Exercise details. Keep only those lines of the records that include the string "scene".

Materials provided.
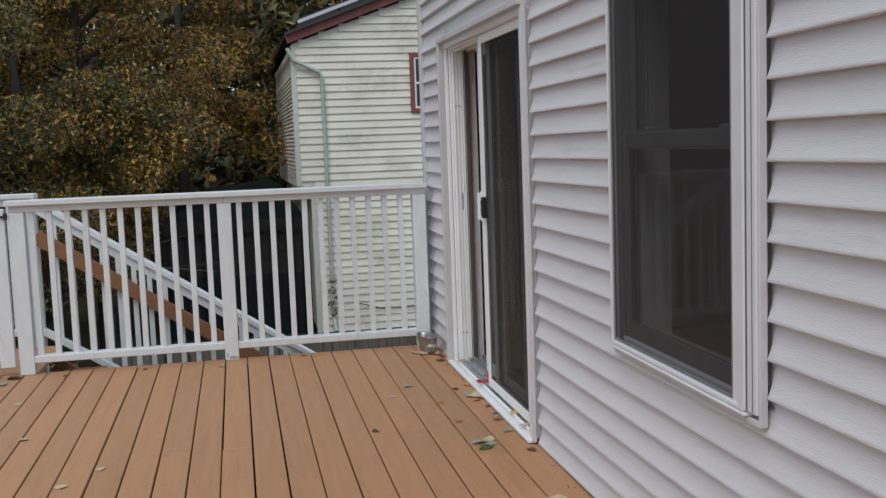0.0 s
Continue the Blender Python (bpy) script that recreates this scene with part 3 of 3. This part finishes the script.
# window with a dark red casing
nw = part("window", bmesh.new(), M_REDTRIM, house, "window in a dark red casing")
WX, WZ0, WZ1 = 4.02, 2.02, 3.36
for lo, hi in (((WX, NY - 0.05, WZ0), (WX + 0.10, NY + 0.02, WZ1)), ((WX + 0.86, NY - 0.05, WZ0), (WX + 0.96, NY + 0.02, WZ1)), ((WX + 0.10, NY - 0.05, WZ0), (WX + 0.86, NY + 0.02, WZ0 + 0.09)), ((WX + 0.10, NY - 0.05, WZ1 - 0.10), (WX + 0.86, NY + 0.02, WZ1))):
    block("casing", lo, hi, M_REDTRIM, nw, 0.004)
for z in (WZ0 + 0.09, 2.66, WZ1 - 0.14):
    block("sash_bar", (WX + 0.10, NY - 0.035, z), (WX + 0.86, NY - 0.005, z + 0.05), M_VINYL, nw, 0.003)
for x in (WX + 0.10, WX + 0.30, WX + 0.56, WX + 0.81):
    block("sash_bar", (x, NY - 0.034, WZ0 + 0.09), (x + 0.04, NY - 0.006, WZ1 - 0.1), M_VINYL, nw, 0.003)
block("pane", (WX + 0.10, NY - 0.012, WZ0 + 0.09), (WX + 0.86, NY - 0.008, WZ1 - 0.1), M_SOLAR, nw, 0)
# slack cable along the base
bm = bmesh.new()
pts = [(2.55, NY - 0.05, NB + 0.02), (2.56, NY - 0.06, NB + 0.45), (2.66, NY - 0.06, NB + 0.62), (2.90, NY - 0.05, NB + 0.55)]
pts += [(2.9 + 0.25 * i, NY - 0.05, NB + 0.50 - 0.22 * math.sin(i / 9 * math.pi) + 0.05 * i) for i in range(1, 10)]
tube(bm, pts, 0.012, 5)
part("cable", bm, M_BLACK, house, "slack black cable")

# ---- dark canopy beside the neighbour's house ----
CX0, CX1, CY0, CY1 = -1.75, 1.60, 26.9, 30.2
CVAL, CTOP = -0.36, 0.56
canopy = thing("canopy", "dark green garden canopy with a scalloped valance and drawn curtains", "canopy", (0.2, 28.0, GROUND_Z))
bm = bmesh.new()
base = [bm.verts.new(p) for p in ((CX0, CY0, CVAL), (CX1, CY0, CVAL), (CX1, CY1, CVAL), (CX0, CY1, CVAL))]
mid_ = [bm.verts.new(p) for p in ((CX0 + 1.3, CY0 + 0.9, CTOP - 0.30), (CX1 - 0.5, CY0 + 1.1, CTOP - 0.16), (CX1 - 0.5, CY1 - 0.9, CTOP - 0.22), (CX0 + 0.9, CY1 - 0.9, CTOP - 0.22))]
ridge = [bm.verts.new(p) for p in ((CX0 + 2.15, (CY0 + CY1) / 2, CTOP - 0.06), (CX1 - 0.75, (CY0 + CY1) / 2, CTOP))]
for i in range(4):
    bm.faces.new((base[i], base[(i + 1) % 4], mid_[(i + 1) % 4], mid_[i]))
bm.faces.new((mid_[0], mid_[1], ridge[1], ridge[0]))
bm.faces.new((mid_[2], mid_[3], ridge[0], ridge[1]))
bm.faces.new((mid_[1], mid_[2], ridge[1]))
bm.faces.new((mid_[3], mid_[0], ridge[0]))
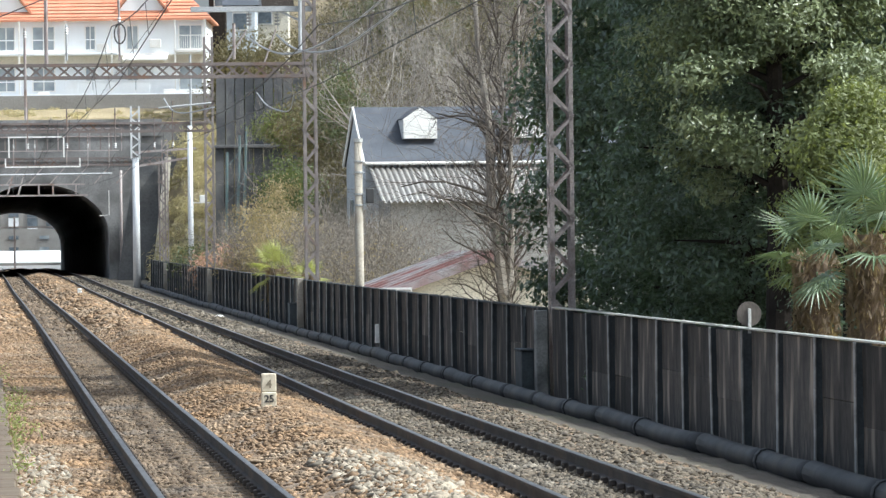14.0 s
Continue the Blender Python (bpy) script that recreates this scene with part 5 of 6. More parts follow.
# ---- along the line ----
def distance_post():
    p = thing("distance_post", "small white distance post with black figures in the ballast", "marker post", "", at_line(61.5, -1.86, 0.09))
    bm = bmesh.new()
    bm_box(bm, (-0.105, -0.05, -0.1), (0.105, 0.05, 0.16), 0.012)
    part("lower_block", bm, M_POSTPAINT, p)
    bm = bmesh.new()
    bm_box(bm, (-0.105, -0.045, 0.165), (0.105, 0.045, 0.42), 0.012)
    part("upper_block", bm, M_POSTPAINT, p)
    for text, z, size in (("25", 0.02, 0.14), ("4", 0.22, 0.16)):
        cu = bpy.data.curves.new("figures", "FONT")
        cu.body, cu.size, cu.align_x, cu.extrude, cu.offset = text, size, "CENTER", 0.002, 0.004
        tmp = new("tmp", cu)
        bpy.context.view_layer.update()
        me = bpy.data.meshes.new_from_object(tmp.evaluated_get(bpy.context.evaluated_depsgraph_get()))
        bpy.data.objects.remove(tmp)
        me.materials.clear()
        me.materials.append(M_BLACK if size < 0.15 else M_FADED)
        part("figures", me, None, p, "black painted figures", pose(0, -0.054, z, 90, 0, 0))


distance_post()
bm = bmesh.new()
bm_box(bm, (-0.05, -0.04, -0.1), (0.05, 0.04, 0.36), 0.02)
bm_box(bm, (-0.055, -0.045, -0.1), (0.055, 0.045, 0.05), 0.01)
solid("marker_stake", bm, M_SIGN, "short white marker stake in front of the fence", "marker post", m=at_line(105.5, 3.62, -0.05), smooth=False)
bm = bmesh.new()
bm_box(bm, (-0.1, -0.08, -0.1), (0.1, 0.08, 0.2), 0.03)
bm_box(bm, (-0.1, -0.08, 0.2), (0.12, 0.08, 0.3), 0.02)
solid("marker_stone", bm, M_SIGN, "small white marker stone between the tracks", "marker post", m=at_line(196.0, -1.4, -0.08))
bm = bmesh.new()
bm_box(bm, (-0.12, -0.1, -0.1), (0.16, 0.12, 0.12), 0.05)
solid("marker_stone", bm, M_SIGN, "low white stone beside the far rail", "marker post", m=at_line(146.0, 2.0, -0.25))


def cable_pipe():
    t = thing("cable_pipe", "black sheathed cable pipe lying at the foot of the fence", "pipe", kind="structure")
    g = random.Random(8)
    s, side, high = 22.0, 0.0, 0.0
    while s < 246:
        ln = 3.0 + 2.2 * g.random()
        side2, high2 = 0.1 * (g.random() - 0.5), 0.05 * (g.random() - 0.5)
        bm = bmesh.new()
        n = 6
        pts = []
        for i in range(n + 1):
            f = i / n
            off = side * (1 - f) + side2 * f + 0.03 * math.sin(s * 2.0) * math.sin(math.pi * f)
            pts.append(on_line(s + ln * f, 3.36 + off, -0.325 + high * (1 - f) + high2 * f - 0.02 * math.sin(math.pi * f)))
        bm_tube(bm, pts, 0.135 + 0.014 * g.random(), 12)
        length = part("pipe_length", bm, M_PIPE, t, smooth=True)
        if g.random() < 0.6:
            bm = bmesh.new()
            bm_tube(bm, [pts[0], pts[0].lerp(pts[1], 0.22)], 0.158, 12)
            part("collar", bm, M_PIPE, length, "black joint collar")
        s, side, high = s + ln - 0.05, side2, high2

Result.
Continue the Blender Python (bpy) script that recreates this scene with part 3 of 3. This part finishes the script.
Continue the Blender Python (bpy) script that recreates this scene with part 5 of 6. More parts follow.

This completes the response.